> TASK TO CARRY OUT
Pick out all lines in the listing holding the string "label" and copy them.

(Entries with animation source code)
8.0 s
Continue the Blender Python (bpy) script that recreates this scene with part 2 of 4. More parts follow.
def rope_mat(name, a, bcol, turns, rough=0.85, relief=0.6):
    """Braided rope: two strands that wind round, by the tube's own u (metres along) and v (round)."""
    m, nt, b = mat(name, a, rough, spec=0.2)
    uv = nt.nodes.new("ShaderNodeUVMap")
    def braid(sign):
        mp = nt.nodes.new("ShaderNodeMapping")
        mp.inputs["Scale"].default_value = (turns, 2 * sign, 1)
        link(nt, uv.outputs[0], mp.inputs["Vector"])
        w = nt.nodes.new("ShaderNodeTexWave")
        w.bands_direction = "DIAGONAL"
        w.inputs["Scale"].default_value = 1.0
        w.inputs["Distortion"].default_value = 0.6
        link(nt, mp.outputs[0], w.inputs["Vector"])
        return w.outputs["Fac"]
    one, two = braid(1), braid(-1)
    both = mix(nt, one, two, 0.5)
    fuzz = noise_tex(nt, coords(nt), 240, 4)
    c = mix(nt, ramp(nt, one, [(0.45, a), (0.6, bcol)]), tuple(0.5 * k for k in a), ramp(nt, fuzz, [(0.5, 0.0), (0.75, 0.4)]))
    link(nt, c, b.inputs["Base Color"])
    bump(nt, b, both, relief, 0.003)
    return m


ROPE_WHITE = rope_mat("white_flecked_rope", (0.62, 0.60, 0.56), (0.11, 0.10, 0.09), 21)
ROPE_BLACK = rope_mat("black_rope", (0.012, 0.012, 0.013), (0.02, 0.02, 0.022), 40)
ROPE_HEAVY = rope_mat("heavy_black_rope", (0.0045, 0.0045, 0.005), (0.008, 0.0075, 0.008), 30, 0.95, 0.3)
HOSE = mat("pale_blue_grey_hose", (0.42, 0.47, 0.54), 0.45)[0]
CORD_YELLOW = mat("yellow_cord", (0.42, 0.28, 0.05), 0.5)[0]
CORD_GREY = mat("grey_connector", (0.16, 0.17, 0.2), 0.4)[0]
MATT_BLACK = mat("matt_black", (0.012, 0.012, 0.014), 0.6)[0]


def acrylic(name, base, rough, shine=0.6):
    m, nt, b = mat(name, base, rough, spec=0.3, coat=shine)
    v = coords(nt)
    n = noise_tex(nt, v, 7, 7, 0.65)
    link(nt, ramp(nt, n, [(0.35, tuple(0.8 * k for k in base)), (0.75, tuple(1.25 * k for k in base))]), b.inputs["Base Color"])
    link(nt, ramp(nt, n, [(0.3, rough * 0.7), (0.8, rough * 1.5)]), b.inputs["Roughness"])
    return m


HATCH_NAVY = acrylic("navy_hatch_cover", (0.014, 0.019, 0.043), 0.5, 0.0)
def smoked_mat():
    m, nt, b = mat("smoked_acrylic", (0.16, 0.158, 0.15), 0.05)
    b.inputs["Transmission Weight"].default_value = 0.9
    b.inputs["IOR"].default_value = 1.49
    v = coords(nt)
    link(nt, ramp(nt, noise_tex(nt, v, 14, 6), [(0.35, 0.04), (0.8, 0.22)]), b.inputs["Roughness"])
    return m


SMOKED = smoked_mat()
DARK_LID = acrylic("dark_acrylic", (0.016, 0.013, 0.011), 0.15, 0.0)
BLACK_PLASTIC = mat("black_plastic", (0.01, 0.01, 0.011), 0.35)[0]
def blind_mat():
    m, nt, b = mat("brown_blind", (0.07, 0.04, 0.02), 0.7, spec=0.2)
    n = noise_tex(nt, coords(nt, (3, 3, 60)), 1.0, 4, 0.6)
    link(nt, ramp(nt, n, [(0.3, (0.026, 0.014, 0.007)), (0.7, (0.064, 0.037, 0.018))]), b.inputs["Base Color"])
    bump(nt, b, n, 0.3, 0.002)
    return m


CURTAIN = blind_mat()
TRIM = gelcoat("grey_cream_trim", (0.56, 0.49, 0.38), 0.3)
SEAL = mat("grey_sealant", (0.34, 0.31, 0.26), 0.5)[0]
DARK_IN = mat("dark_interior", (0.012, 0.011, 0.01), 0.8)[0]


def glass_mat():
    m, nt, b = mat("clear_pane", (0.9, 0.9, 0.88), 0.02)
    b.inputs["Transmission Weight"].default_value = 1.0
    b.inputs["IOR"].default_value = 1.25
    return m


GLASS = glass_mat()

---

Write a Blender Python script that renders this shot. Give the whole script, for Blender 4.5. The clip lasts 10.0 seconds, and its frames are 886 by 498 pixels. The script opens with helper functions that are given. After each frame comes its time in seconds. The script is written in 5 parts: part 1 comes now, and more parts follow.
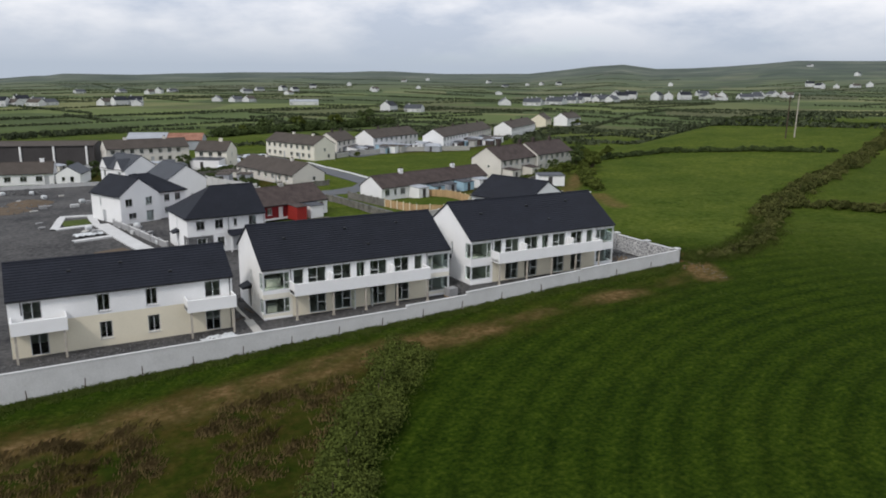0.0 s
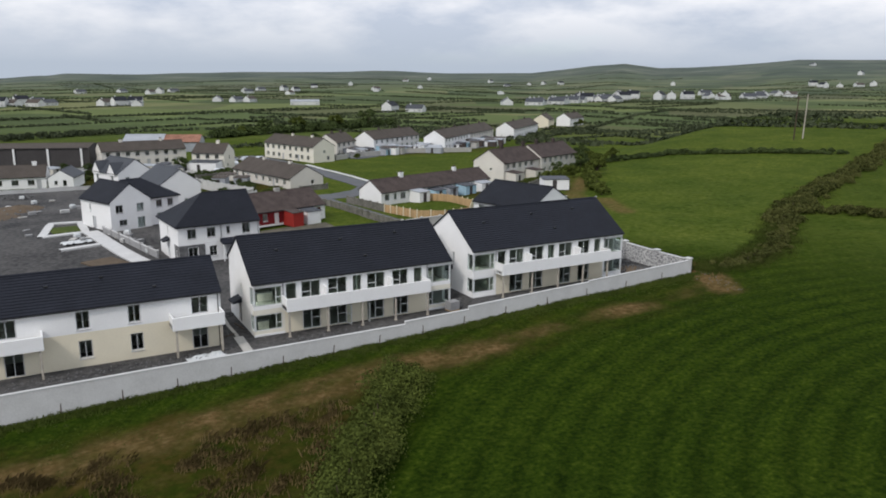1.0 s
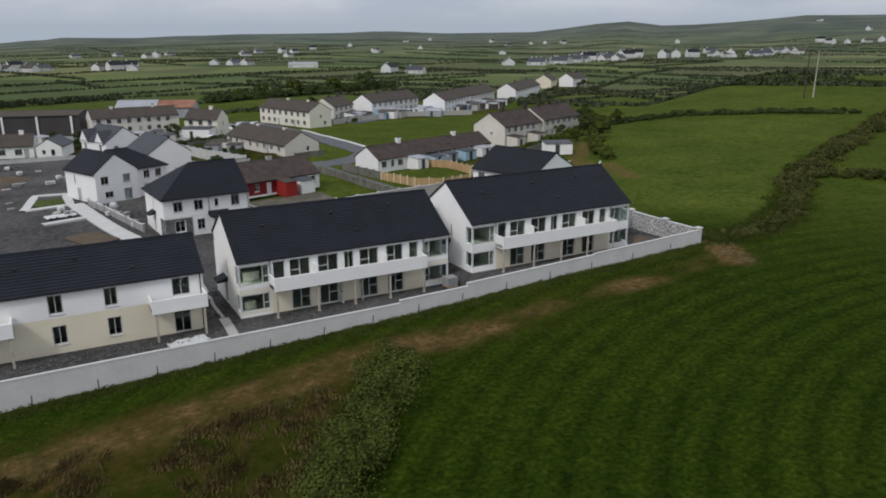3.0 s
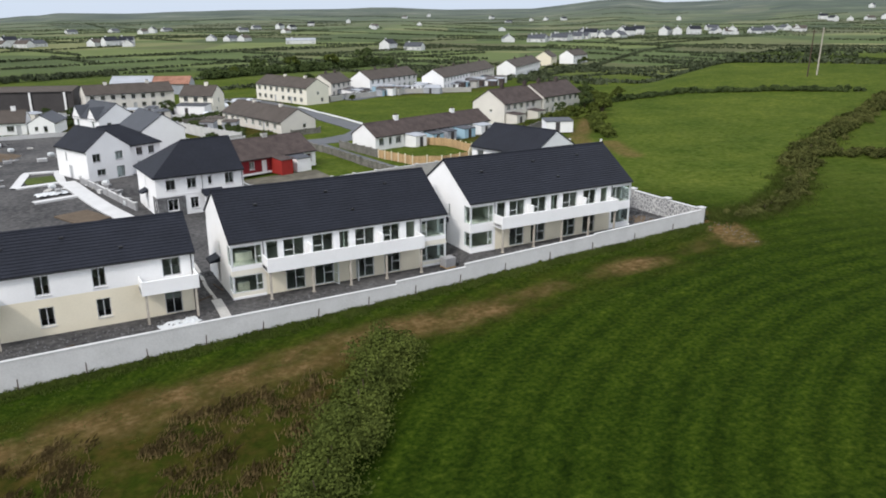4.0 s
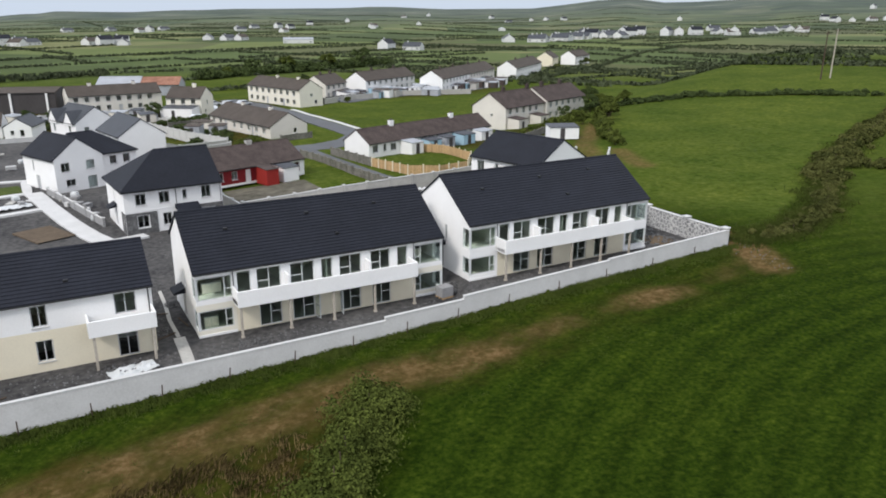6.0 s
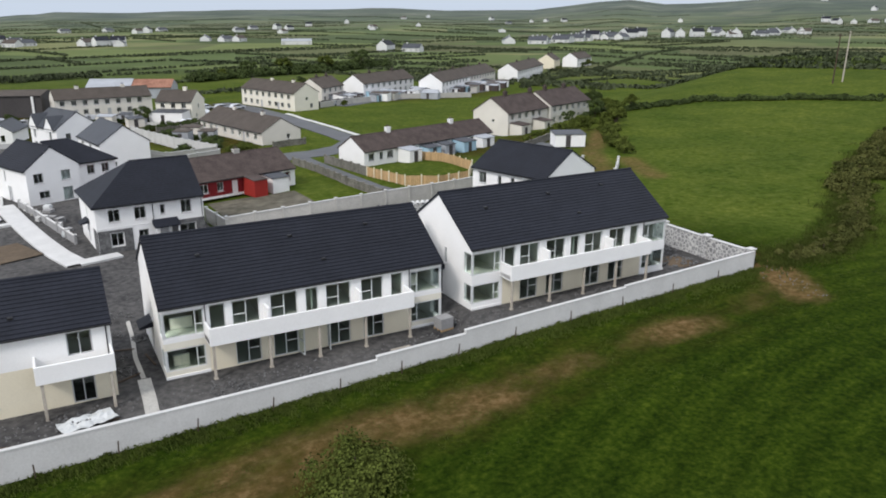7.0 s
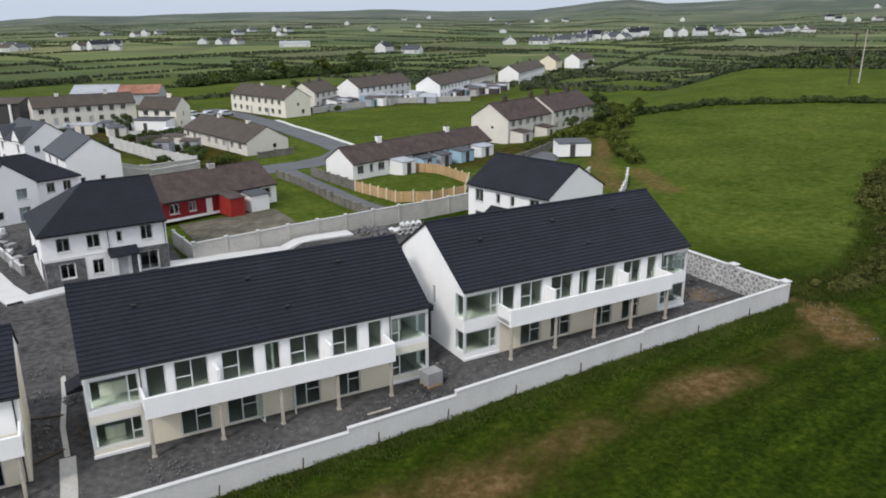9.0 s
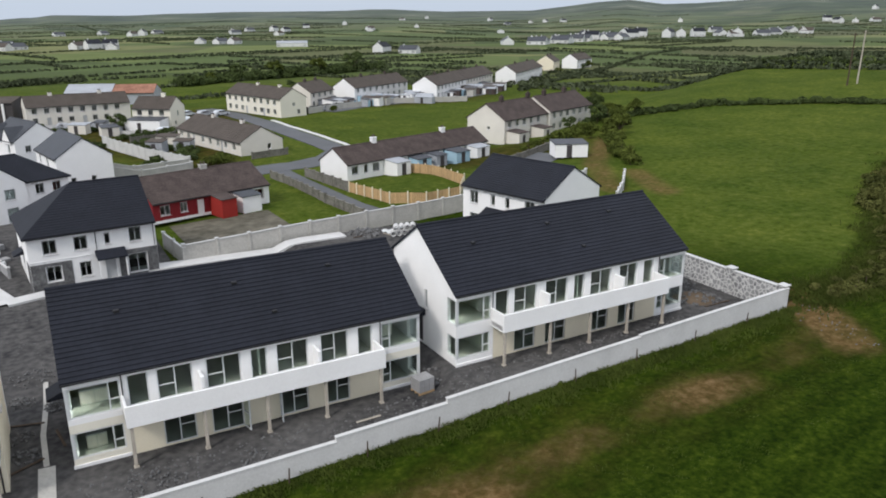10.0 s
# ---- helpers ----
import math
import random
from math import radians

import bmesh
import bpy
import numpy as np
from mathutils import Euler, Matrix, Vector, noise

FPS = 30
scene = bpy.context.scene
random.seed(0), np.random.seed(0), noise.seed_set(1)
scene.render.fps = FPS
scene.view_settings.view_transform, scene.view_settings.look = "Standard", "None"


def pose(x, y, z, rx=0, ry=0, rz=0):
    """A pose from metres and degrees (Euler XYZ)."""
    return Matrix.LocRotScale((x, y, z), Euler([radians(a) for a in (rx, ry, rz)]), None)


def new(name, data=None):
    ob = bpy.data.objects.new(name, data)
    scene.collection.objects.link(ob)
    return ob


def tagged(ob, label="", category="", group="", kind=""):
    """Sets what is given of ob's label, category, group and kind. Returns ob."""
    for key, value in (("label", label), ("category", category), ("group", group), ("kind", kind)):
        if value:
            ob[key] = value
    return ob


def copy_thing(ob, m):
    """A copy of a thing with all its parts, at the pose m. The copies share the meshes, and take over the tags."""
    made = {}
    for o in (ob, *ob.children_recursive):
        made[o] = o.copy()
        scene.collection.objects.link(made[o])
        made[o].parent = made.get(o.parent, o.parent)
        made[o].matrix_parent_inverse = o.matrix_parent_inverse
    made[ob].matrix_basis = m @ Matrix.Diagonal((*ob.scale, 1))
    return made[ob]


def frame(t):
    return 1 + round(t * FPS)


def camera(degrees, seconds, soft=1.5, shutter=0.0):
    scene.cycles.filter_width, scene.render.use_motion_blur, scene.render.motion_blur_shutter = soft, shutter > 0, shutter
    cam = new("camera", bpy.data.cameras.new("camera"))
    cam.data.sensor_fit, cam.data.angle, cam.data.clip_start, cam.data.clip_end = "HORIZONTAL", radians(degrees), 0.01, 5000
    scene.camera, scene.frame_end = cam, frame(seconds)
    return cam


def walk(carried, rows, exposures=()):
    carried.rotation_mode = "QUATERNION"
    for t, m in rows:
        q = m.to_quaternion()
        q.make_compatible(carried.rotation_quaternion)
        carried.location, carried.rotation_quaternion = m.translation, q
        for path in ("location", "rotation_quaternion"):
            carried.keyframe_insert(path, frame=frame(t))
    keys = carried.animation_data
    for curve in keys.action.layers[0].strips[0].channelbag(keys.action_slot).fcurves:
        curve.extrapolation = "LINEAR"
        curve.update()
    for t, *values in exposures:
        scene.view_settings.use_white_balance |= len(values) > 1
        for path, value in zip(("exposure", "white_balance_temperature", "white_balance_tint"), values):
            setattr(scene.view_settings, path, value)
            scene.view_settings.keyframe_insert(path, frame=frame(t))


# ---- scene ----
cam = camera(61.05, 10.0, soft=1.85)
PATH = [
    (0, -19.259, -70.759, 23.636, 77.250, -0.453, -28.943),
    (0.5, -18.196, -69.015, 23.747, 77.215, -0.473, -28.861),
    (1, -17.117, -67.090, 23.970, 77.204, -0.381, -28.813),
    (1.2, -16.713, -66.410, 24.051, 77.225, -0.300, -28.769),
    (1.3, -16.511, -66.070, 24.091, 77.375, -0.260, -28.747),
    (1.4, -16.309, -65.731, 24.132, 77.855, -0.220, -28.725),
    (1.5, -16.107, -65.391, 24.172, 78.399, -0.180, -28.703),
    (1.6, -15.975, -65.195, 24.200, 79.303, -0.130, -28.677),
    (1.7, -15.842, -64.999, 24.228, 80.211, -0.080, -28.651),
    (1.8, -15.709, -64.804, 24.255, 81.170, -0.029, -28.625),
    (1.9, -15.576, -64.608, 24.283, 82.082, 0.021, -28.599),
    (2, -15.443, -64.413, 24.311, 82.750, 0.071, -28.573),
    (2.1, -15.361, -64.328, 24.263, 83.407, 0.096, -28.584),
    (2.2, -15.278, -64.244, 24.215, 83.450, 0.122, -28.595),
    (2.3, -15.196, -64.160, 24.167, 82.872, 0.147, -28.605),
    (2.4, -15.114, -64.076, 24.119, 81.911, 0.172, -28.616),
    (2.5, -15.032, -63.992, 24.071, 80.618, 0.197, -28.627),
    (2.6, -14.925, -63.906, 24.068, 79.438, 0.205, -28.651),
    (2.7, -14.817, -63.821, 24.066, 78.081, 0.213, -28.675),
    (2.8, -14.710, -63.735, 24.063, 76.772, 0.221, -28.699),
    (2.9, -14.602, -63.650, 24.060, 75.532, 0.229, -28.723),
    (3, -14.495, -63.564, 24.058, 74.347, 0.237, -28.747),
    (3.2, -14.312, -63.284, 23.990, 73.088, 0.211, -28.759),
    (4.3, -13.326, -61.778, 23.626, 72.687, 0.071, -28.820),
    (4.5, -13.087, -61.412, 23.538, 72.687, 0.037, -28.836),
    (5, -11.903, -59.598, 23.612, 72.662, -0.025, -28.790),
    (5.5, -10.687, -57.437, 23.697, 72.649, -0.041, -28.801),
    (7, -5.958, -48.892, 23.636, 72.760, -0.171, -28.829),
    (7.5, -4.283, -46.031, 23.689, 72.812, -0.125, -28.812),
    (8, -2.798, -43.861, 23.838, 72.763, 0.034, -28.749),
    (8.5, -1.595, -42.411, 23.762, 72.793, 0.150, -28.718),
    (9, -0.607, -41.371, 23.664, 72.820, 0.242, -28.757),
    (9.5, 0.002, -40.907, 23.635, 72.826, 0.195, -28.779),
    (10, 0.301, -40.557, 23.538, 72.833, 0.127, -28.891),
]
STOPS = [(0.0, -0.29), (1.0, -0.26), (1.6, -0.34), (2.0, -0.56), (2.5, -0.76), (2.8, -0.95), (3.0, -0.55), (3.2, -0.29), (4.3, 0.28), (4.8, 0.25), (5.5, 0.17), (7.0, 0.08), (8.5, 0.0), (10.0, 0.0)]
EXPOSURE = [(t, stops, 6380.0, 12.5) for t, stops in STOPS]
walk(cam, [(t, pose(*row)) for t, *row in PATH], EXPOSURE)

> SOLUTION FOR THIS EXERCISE
def tagged(ob, label="", category="", group="", kind=""):
    """Sets what is given of ob's label, category, group and kind. Returns ob."""
    for key, value in (("label", label), ("category", category), ("group", group), ("kind", kind)):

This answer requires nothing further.